I'm trying to make an SMS SPAM classifier using the WEKA library. I have a CSV file with "label" and "text" headings. When I use the code below, it creates an ARFF file with two attributes:

@attribute label {ham,spam}
@attribute text {'Go until jurong point','Ok lar...', etc.}

Currently, it seems that the text attribute is formatted as a nominal attribute with each message's text as a value. But I need the text attribute to be a String attribute, not a list of all of the text from all instances. Having the text attribute as a String will allow me to use the StringToWordVector filter for training a classifier.

// load CSV
CSVLoader loader = new CSVLoader();
loader.setSource(new File(args[0]));
Instances data = loader.getDataSet();

// save ARFF
ArffSaver saver = new ArffSaver();
saver.setInstances(data);
saver.setFile(new File(args[1]));
saver.setDestination(new File(args[1]));
saver.writeBatch();

I know I can create a String attribute like this:

Attribute tmp = new Attribute("tmp", (FastVector) null);

But I don't know how to replace the current attribute, or set the attribute type before reading in the CSV.

I tried inserting a new String attribute and deleting the current nominal attribute, but this deletes all of the SMS text along with it. I also tried using renameAttributeValue, but this doesn't seem to work for changing the attribute type.

EDIT: I suspect that this NominalToString filter will do the job, but I'm not sure how to use it.

Any suggestions would be much appreciated. Thanks!

1

1 Answers

8
votes

This did the trick. It changed the text attribute type, but not the label attribute type (though I'm not sure why it did one but not the other).
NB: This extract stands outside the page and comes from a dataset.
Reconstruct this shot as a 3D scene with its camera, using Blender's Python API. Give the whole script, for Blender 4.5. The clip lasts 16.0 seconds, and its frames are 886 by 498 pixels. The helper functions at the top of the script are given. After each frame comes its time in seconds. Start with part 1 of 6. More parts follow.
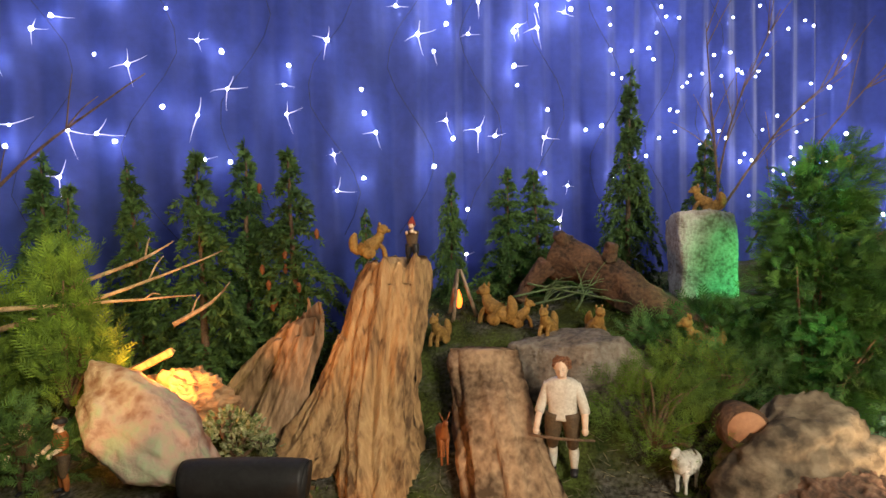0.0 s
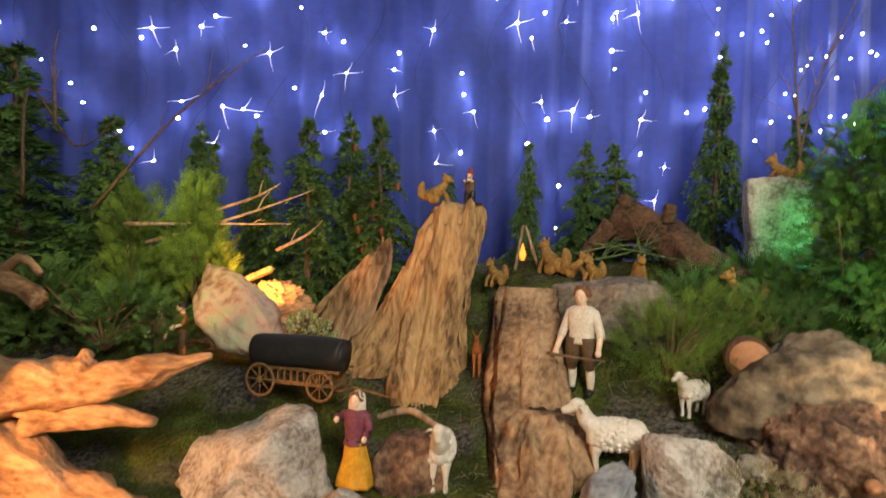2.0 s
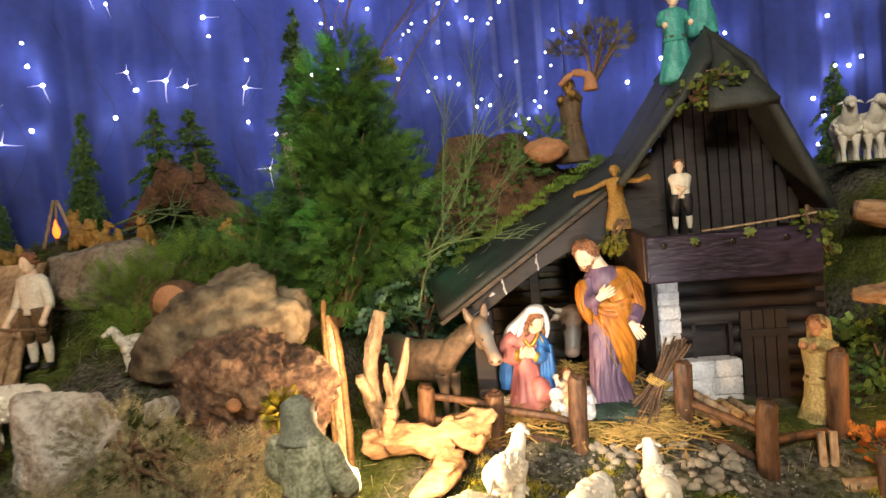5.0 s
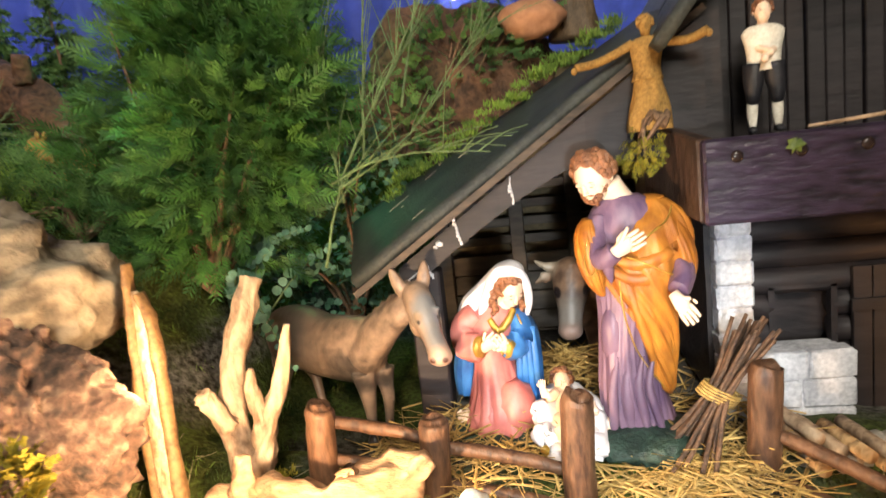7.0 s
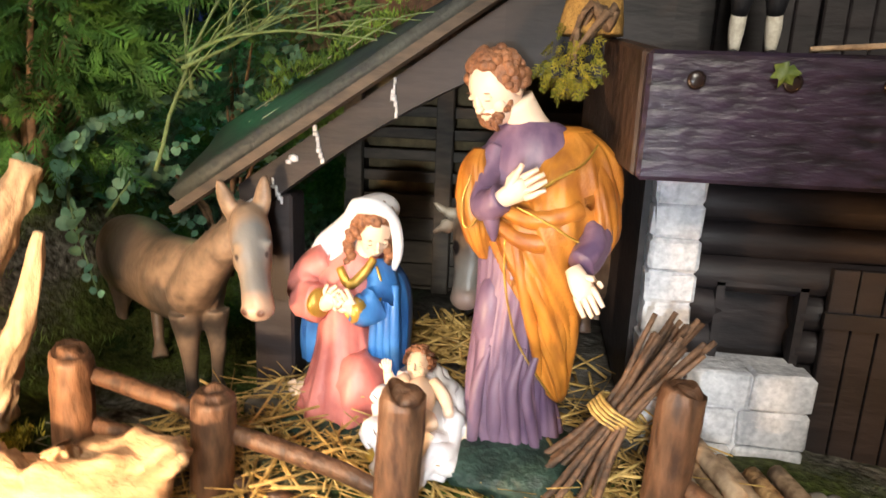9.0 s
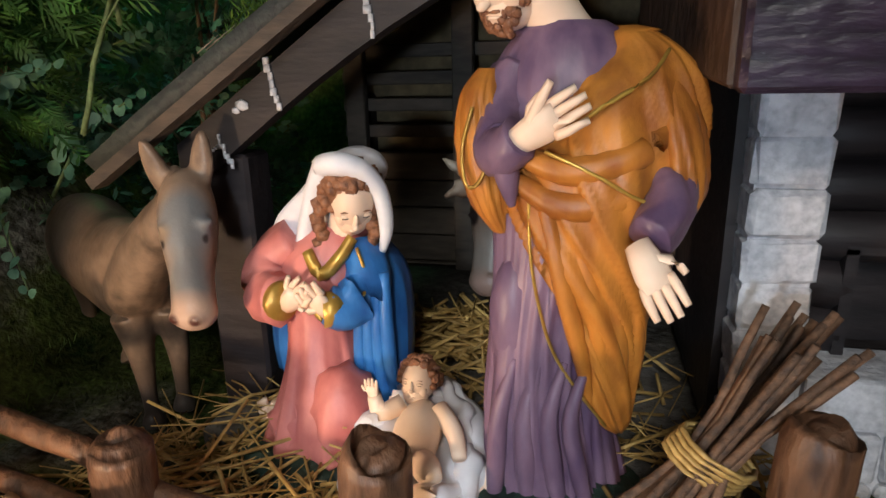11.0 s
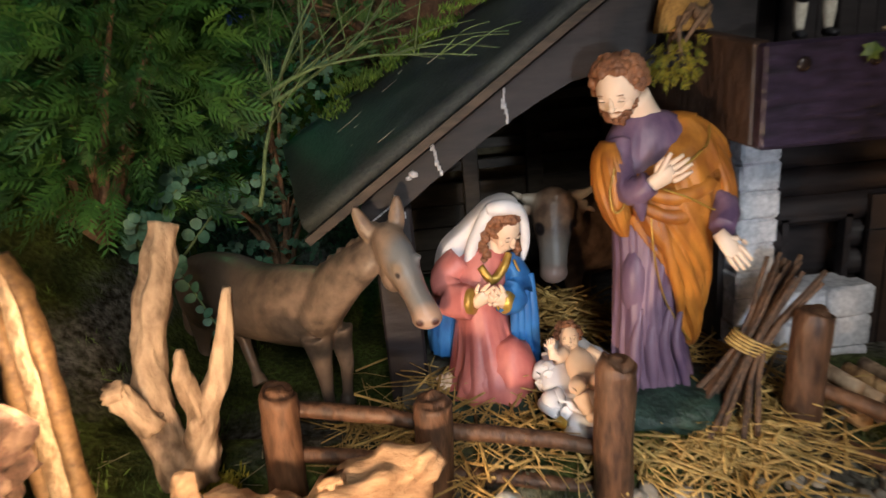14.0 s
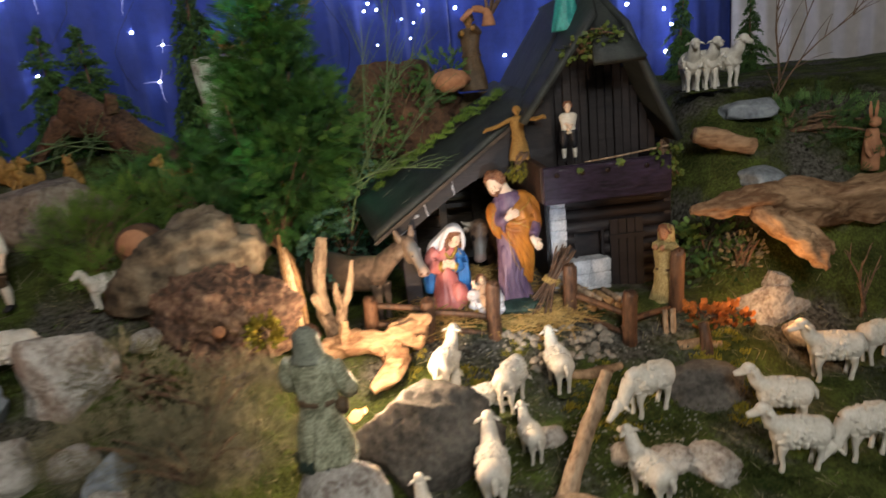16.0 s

NominalToString filter1 = new NominalToString();
filter1.setInputFormat(data);
data = Filter.useFilter(data, filter1);

There's a small tip here

By default, non-numerical attributes get imported as NOMINAL attributes, which is not necessarily desired for textual data, especially if one wants to use the StringToWordVector filter. In order to change the attribute to STRING, one can run the NominalToString filter (package weka.filters.unsupervised.attribute) on the data, specifying the attribute index or range of indices that should be converted (NB: this filter does not exclude the class attribute from conversion!).